Benar, yang condong kepada rakyat, bangsa dan negara dengan memberikan pemulihan dalam bentuk pengembalian kerugian keuangan negara yang akan dirasakan manfaatnya oleh seluruh rakyat Indonesia.
Teori dualisme perlindungan yang termaktub dalam penjelasan umum Undang-Undang Nomor 5 Tahun 1986 kiranya cukup menjelaskan fungsi peradilan tata usaha negara tidak semata-mata memberikan perlindungan terhadap hak-hak perseorangan, tetapi juga melindungi hak-hak masyarakat.
Dalam konteks kasus BLBI, putusan peradilan tata usaha negara selayaknya tidak hanya berfokus pada perlindungan hak perseorangan para obligor, tetapi juga pada perlindungan hak-hak masyarakat yang dijelmakan oleh peraturan, keputusan dan tindakan satgas BLBI.
#Berpijak pada paradigma itu, Apa yang Anda renungi?
Saya mencoba merenungi makna hakiki dari teori hukum progresif yang digawangi oleh Satjipto Rahardjo. Hasil dari perenungan, bahkan upaya dialog imajiner dengan gagasan Satjipto Rahardjo itu melahirkan kesimpulan bahwa hukum progresif sejatinya lebih berorientasi pada penegakan keadilan substantif.
Apabila aspek prosedural dan hukum acara secara nyata menjadi penghambat tegaknya keadilan substantif itu, maka aspek prosedural dan hukum acara itu dapat ditabrak dan dikesampingkan.
#Jadi, seandainya Prof Tjip saat ini masih hidup Anda secara langsung akan menemui beliau dan mengucapkan terima kasih?
Ya. Karena teori hukum progresif yang dikembangkannya telah menjelma menjadi inspirasi dan garis pedoman saya dalam membangun konstruksi hukum putusan-putusan saya.

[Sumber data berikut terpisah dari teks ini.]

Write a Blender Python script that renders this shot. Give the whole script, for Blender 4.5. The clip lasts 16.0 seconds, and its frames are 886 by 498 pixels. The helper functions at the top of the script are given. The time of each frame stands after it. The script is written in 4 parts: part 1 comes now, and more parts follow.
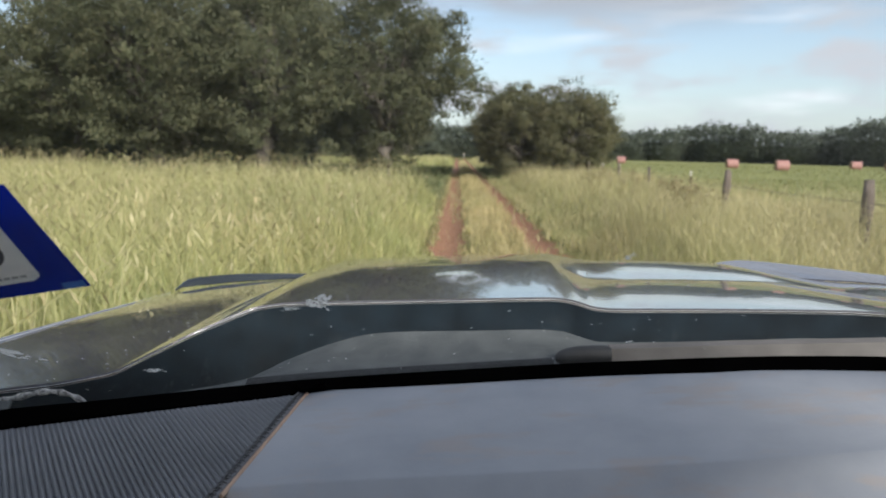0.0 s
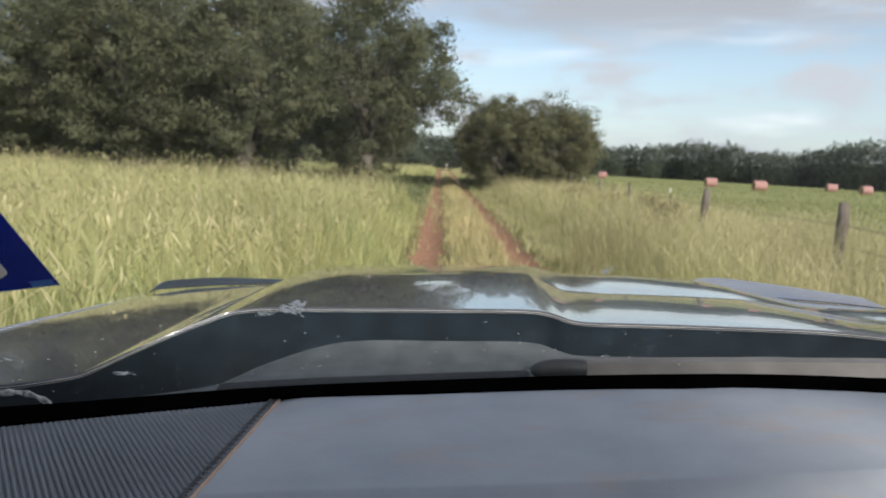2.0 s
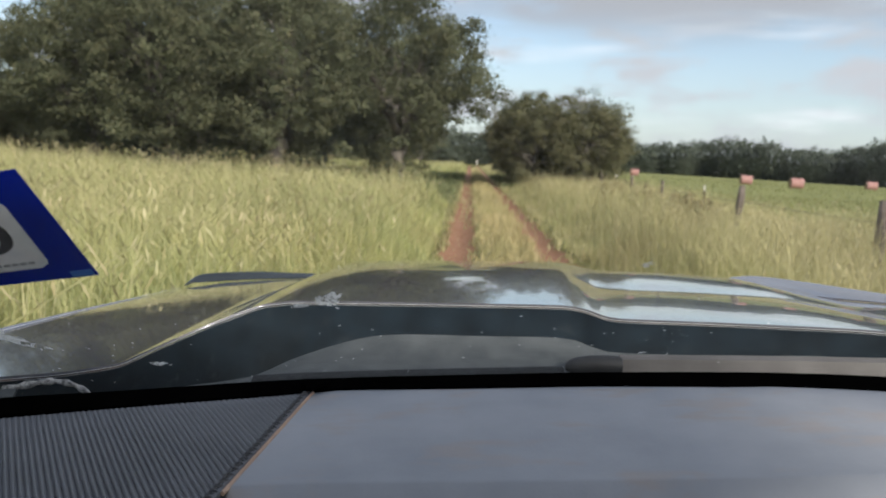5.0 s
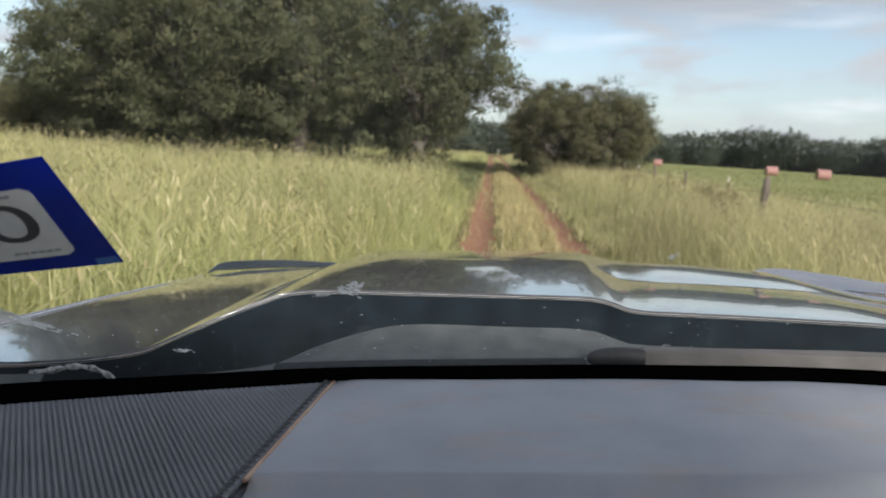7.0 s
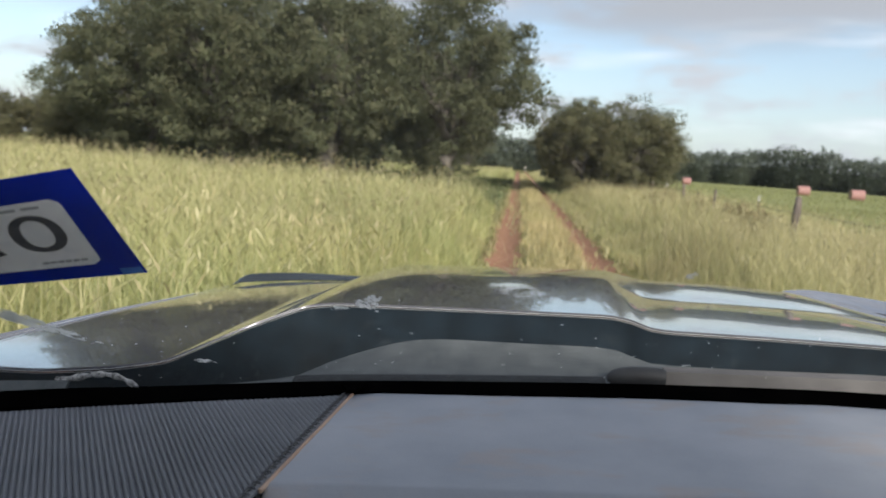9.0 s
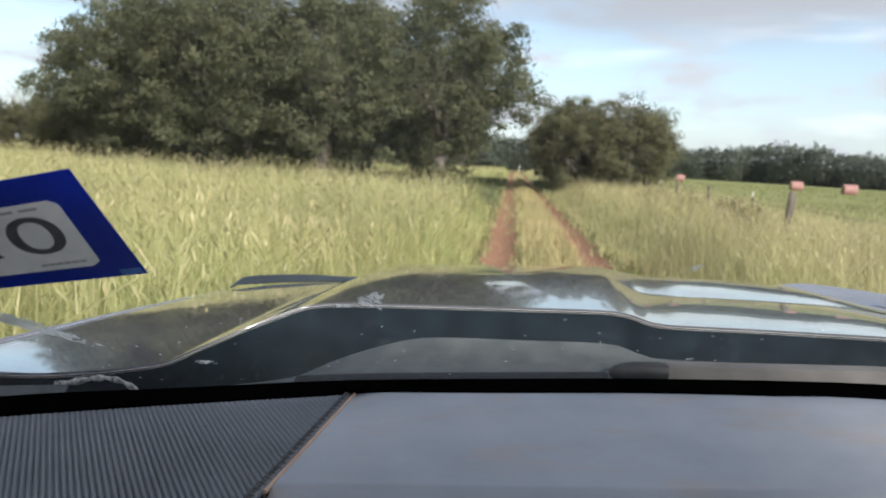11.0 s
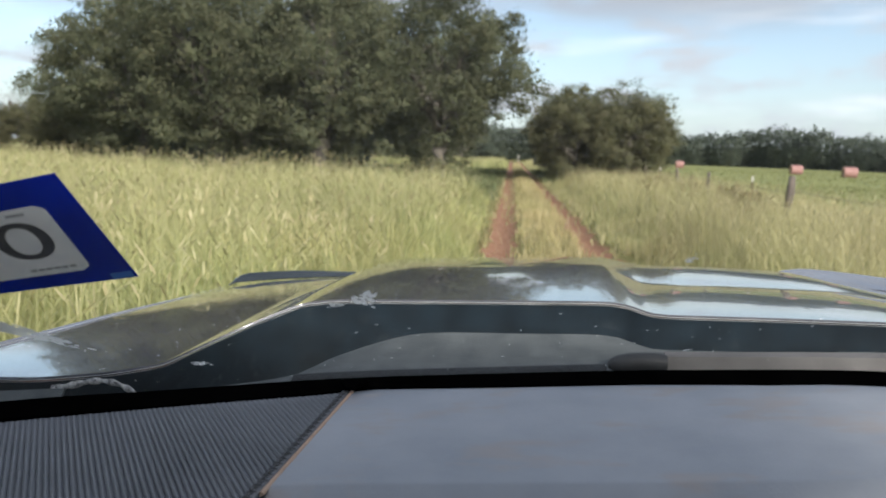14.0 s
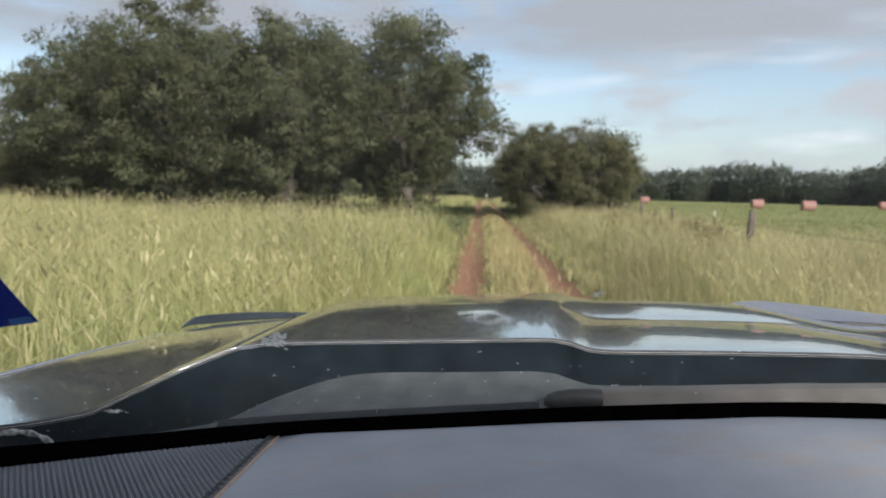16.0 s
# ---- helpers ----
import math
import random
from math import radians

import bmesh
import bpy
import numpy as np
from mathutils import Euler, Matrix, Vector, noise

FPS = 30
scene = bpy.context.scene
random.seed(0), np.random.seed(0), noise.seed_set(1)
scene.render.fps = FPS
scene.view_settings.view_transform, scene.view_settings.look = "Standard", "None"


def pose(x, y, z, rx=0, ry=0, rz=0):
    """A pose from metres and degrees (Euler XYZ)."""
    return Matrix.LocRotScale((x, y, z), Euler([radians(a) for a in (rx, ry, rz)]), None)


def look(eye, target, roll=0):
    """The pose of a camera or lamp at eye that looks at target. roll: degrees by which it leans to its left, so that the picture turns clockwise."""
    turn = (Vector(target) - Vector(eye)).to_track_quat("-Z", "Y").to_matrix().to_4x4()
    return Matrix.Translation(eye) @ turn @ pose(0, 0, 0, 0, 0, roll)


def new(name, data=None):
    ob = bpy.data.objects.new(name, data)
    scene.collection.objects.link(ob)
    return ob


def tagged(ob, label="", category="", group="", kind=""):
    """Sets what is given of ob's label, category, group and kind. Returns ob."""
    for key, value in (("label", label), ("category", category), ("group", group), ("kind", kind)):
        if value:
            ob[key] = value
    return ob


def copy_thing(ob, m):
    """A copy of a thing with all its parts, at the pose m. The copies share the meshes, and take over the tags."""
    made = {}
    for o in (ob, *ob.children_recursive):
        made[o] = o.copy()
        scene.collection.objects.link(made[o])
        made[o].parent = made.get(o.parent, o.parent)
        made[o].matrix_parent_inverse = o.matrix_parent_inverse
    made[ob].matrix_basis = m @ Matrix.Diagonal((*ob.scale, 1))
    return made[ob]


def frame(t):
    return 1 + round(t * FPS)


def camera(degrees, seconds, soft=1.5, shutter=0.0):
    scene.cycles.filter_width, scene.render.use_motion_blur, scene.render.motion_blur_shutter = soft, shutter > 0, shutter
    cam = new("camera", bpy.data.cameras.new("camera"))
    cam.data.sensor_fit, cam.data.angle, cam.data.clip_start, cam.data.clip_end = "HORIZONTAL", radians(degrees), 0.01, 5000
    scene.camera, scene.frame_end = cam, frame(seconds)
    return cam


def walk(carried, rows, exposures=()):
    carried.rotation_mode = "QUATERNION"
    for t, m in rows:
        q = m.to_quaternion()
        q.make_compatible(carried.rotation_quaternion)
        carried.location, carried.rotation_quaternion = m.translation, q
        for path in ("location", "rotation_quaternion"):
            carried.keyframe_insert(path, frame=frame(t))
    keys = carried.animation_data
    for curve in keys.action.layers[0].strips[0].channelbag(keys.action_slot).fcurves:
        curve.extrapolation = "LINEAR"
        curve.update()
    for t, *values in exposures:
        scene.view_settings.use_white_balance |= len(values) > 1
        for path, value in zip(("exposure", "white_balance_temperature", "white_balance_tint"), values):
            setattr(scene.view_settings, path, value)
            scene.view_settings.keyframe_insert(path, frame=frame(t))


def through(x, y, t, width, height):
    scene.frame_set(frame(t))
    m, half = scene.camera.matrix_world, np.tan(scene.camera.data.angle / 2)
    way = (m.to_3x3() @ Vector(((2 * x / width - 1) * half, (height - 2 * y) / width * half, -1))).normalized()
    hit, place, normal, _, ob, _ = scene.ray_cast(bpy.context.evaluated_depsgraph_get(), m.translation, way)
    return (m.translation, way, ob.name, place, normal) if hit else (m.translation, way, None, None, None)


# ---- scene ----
PATH = [
    (0.0, (0.002, -0.023, 1.758), -0.24, -7.67, 1.18),
    (0.5, (0.003, -0.021, 1.757), 0.48, -7.40, 1.24),
    (1.0, (0.004, -0.017, 1.757), 0.82, -7.34, 1.39),
    (1.5, (0.005, -0.016, 1.757), 1.28, -7.18, 1.60),
    (2.0, (0.004, -0.019, 1.757), 1.32, -6.84, 3.02),
    (2.5, (-0.001, -0.024, 1.756), 1.08, -6.81, 3.25),
    (3.0, (-0.001, -0.024, 1.756), 0.59, -6.46, 3.39),
    (3.5, (-0.001, -0.019, 1.755), 0.34, -6.46, 3.64),
    (6.0, (-0.001, -0.012, 1.752), -2.22, -8.06, 3.23),
    (6.5, (-0.003, -0.011, 1.753), -2.46, -8.31, 3.73),
    (7.0, (-0.003, -0.009, 1.752), -2.63, -8.13, 3.34),
    (7.5, (-0.003, -0.015, 1.753), -3.19, -7.85, 3.52),
    (8.0, (0.000, -0.013, 1.751), -3.86, -7.26, 3.67),
    (8.5, (0.004, -0.015, 1.754), -4.37, -6.84, 3.51),
    (9.0, (0.004, -0.012, 1.753), -4.76, -7.04, 3.96),
    (11.5, (-0.003, -0.009, 1.748), -4.51, -6.97, 2.86),
    (12.0, (0.001, -0.010, 1.750), -5.49, -7.36, 3.03),
    (12.5, (-0.002, -0.008, 1.750), -5.52, -7.63, 2.49),
    (13.0, (-0.002, -0.004, 1.749), -5.20, -7.94, 2.10),
    (13.5, (-0.000, 0.000, 1.750), -4.65, -7.78, 2.00),
    (14.0, (0.004, -0.002, 1.752), -4.41, -7.64, 1.89),
    (14.5, (0.005, -0.001, 1.751), -4.19, -6.99, 2.17),
    (15.0, (0.007, 0.002, 1.751), -3.38, -6.45, 1.42),
    (15.5, (0.049, 0.010, 1.753), -2.79, -5.33, 1.13),
    (16.0, (0.052, 0.009, 1.752), -2.13, -4.55, 1.17),
]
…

Saya akan bercerita kepada beliau betapa saya merasakan menerapkan teori hukum progresif dalam putusan ternyata lebih mudah dibanding memahaminya dari teks-teks literatur hukum semata.
Tanpa inspirasi teori hukum progresif, paradigma, cara dan metodologi berfikir saya belum tentu akan berujung pada kesimpulan yang sama.
#Bagaimana dengan aspek prosedural dan hukum acara dalam keadaan tertentu dapat ditabrak dan dikesampingkan?
Gagasan ini tentu tidak boleh dilakukan serampangan dan harus dilakukan dengan sangat hati-hati, didasarkan pada hati yang tulus dan jiwa yang bersih demi mewujudkan keadilan dan hukum itu sendiri.
Tindakan itu, dapat dilakukan apabila tercukupi dua syarat: pertama, terjadinya kebuntuan hukum. Kedua, ada kepentingan masyarakat banyak dan kepentingan lingkungan yang bersifat memaksa.
#Kembali ke kasus BLBI, bagaimana?
Dalam kasus BLBI tidak terhitung lagi putusan pengadilan perdata maupun putusan pidana yang dijatuhkan bagi obligor BLBI. Namun pada faktanya, hak tagih negara terhadap dana BLBI tetap tidak selesai dan kerugian negara tetap tidak dapat dipulihkan.